I don’t doubt Easley’s sincerity, and there’s something to be said for folks who aren’t tied to the way things have always been done. But it’s hard not to contrast the low-key introduction for Hill, who happens to be the district’s first woman of color to win the job, with the hero’s welcome that greeted the hiring of Peter Gorman and Heath Morrison after national searches in 2006 and 2012, respectively.
Still, Hill is doing her part to sell herself to the community. She did a 50-minute, livestreamed forum with the Charlotte-Mecklenburg Black Political Caucus two days after her appointment. It's worth watching if you want to know more about the person who’s expected to be a longterm leader for the country’s 17th-largest school district.
A powerful bit of symbolism
When I arrived at last week’s school board meeting, I was surprised to see a huge crowd of sign-toting parents and students lined up outside the meeting chambers, waiting their turn to be admitted for a public hearing on south county boundaries. First priority for seating had gone to students who are demonstrating major growth in math, one of the board’s top academic priorities. Hill was continuing her tradition, which she started as interim superintendent, of summoning students and their families for recognition before a wonky dive into topics such as academic strategies.
To be clear, the families concerned about boundaries for southern schools were not dismissed or shortchanged. The board spent 35 minutes reviewing Hill’s boundary recommendation, followed by roughly 3.5 hours of listening to public comments. But the message was clear and powerful: Boundaries, buildings and commute times are an important part of the education experience.
But academic progress and the kids whose futures are at stake came first.
Seniors, don’t be idiots
Last week saw senior pranks at four area high schools — Mallard Creek in Charlotte, Sun Valley in Monroe, North Lincoln in Lincolnton and Burns in Lawndale — result in serious vandalism to schools and/or arrests of the teens involved. At Cleveland County’s Burns High, a way-too-trusting principal reportedly handed over keys for what she believed would be a harmless prank; the teens who tricked her likely put her career at risk as well.

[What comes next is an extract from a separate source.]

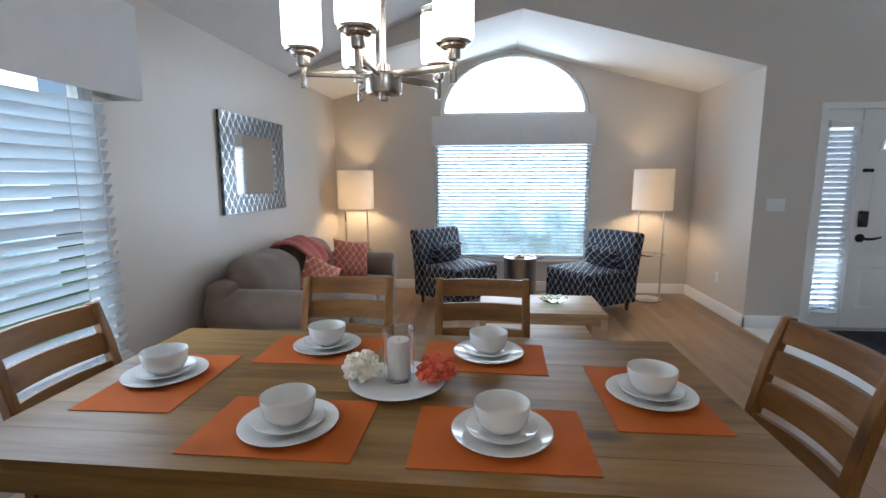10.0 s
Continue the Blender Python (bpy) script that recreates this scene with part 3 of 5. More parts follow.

Testing limits is part of the path to independence, and senior pranks can be a hoot (check out The Charlotte Observer’s fascinating roundup of 20+ years of newsworthy pranks in the area). At 17, I was a straight-A college-bound student … and a total bonehead about assessing risks. I’d have loved the Mallard Creek students’ idea of unlocking a classroom window to sneak inside later, though I’d have been more interested in staging some outrageous scene to freak out staff and students in the morning than in vandalizing hallways.
But that’s the thing: Once a mob mentality kicks in, teen judgment gets even worse. And unlike the 1970s, today there are cameras everywhere. Whether your actions get posted on social media or captured by school security cameras, you’re going to get caught. Some of the students who took part in vandalism are now facing the prospect of being banned from graduation ceremonies and facing criminal charges that could derail plans for college and jobs. I know it probably won’t mean much coming from someone my age, but please think twice before doing something dumb.